ここは都市近郊の雑木林です。
木の間に小屋がいくつかあって、インテリアの組み立て作業や出荷作業ができるサタデーファクトリーの中継拠点です。屋外には大きいテーブルがあり、会議が開けるようになっています。頭の上にはクヌギやなにかの落葉広葉樹が枝を張り巡らせていて、一枚目の屋根になっています。見聞きしたところによると、夏は直射を遮ってくれて、冬は葉っぱが落ちるため日光が届き、そこそこ快適なようです。そうはいっても雨は落ちてきますので、要所には白いテフロン膜のタープがかかっています。夏場の明かりがともる夜、ここはご近所の友人たちに良く知られたカブトムシの採集スポットになっています。
そして何よりここは、製品をさわって買うことのできるショールームになっています。使って経年変化した雰囲気を感じて頂くのには、実際に使用されているものを見て頂くのが一番です。製品のテーブルでお茶でも飲んでいただければと思っております。夜はビールもありますので、帰るのが面倒な場合はそのまま小屋に泊まれるように整備しようと思います。グランピングの視察を行ってきたPICA秩父ではかなり大規模に、楽し気に設備が整っておりました。中をぶらぶら歩いただけなのですが、私にとっては丁度良いアウトドア加減です。ここで肉を焼いてビールを飲み、帰りを気にせずだらだら過ごし、寝れば良いんだぁ。と想像するに、かなり気持ちの良いところと思われます。
http://www.pica-resort.jp/chichibu/
雑木林のサタファク中継拠点では、朝に近所の農家の親父さんが野菜を持ってきてくれる位にならないといけません。都市近郊には小屋による無人の野菜販売文化をもつ地域が意外と多いものです。木材や単管パイプの骨組みに、ベニヤ板やトタン板、割り竹にブルーシートなど、入手しやすい素材を組み合わせたファーマーズハットが道路わきに点在しています。鮮度が売りのファーマーズハットは、直射が野菜に当たらないように角度にひと工夫あるものや、西日が入らないように暖簾がついているものなど、各社で鮮度に対するゆるやかな追及がなされているように思われます。
近所の農家のお父さんやお母さんに、礼儀正しく、元気に挨拶をしていれば、小屋は野菜を置くところだという元来の文化があるわけですから、きっと軽トラに野菜を載せて来てくれるはずです。きゅうりやトマトを筆頭に、切って味噌などをつければおいしい系のものであれば、我々がある程度おつまみに消費することは目に見えていますので、良いビジネスを展開できる素地は持っていると思われます。
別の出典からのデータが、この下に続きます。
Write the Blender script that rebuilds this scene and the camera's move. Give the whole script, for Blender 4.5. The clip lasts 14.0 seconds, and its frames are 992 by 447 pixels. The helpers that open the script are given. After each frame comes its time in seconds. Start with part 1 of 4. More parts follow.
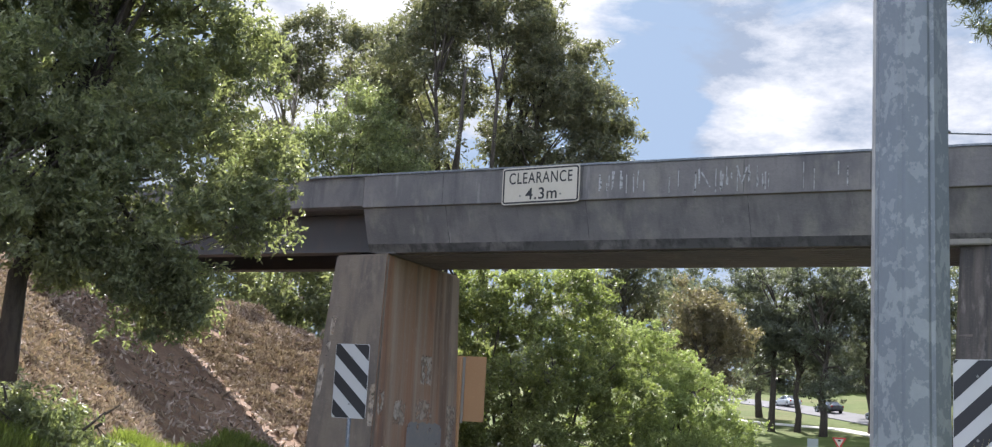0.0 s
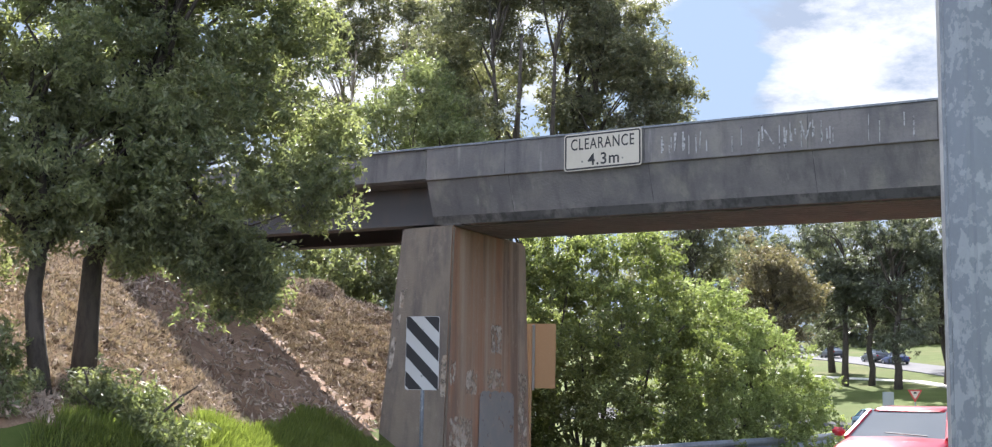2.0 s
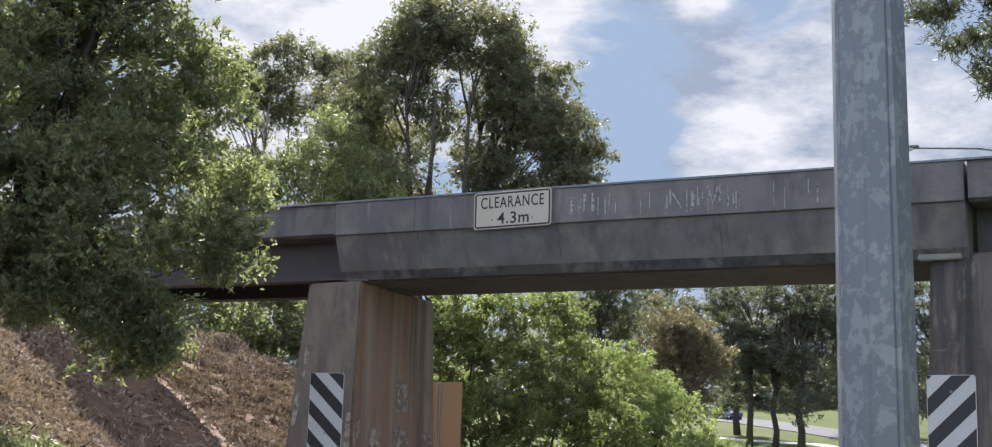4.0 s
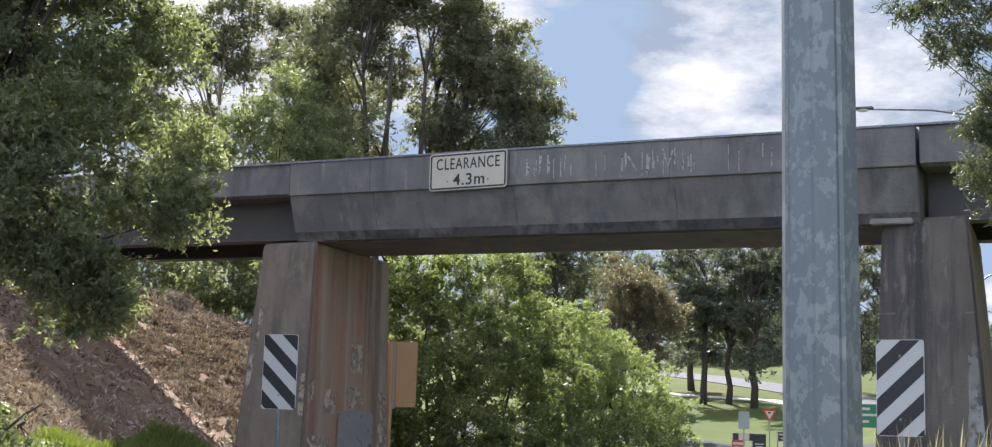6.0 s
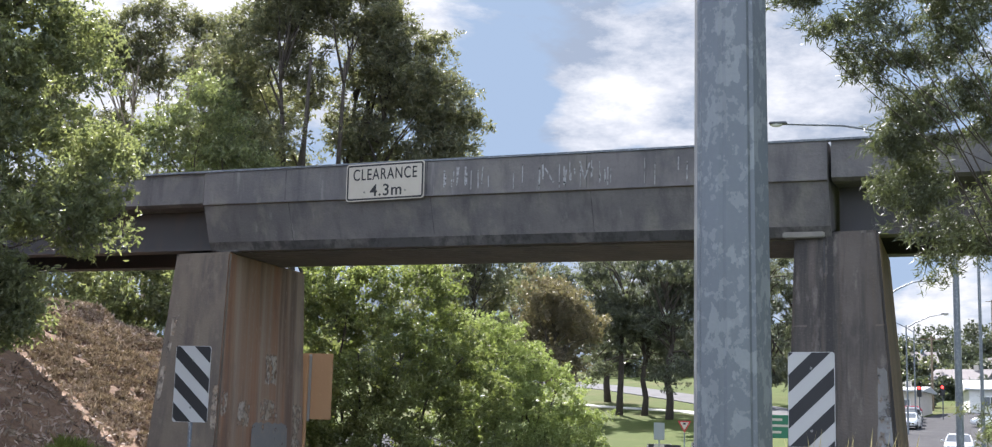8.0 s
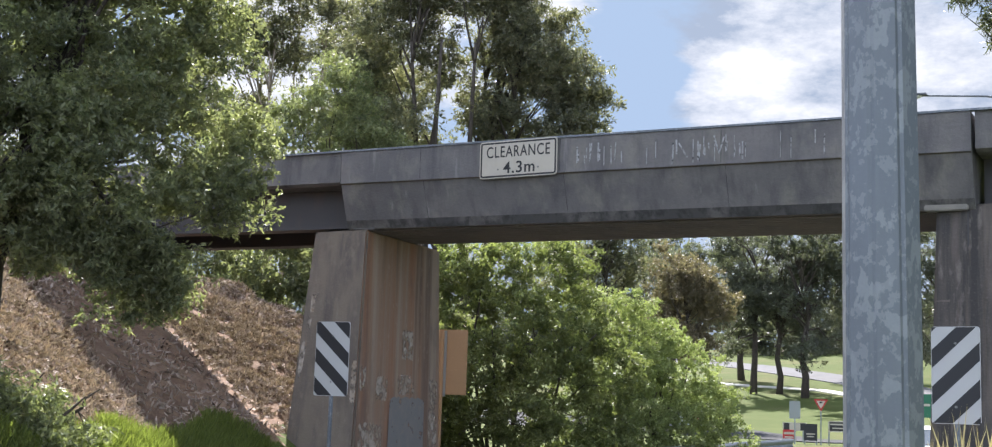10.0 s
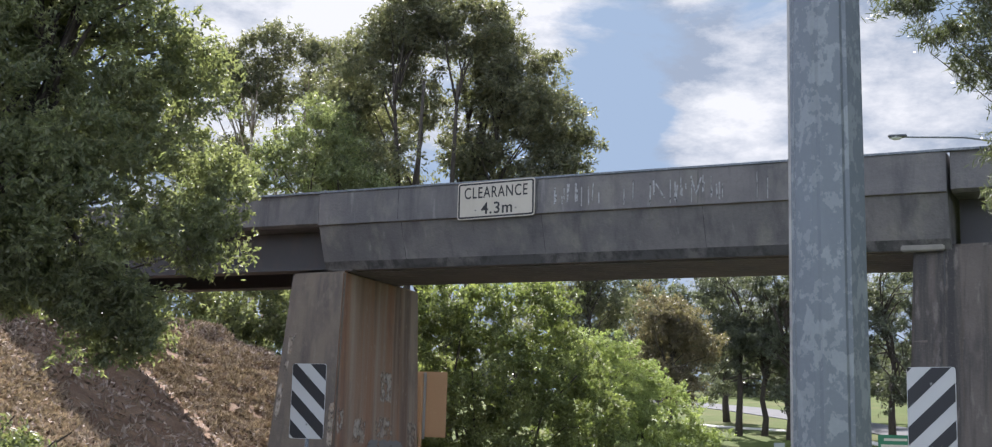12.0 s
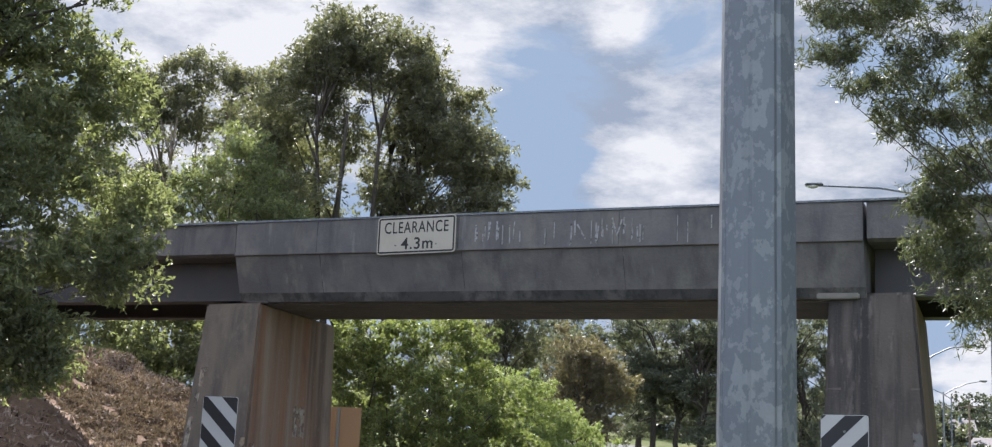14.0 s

農協や直売所に持っていくその帰り道に、雑木林に寄って帰るような。そういうご近所付き合いです。
サタデーファクトリーにはちいさな拠点が沢山あるのが似合うと思っています。多拠点で制作を行う私達には、共用できる中継拠点が規模に応じて点々とあるとものすごく便利です。拠点での実販売やインターネットによって得られる収益を基に、全国の都市や都市近郊にサタファクの中継拠点となる共有の溜まり場をこしらえていくイメージです。それは空き家を使ったものなのかもしれませんし、町工場の跡なのかもしれませんし、廃校なのかもしれません。地域によって得られる事が違いますので、こうと決まったイメージは持つべきでないと思っているのですが、むしろ拠点のイメージはバラバラな事の方がかっこよいと思っているところがあります。
名古屋の拠点は工場跡地で、北関東の拠点は雑木林、鳥取の拠点は百貨店の1区画。今度出来る仙台の拠点は空き家を3つ無理やり繋げているらしい。という具合です。
雑木林というのは一昔前まで燃料の産出地であり、畑の肥料の採取地でした。人間の生活に必要な、加工された自然の一つの姿だったのだろうと思っています。時代に合わせて人間が手を加えてきた、大木のない加工された自然の雑木林が、今度はサタファクの中継拠点に生まれ変わってもよいのではないかと思っています。それはかつて薪や肥料を取りに来ていた農家の人たちが、野菜を販売しに雑木林に立ち寄るような変化でもあります。オオタカが住んでいるといわれていたり、トラストの対象地になっている雑木林も少なくありませんが、基金を募ってボランティアで整備する以外の方法があっても良いと思っています。
今は各種の変態を総称し、「ちかんにちゅうい」などと書かれている残念な雑木林を、モノづくりの異業種の変態の溜まり場に変えたいと思っています。変態には変わりないかもしれませんが、もう注意は要りません。そのとき指揮をとるのは、樹木に精通されているような庭屋さんなのかもしれません。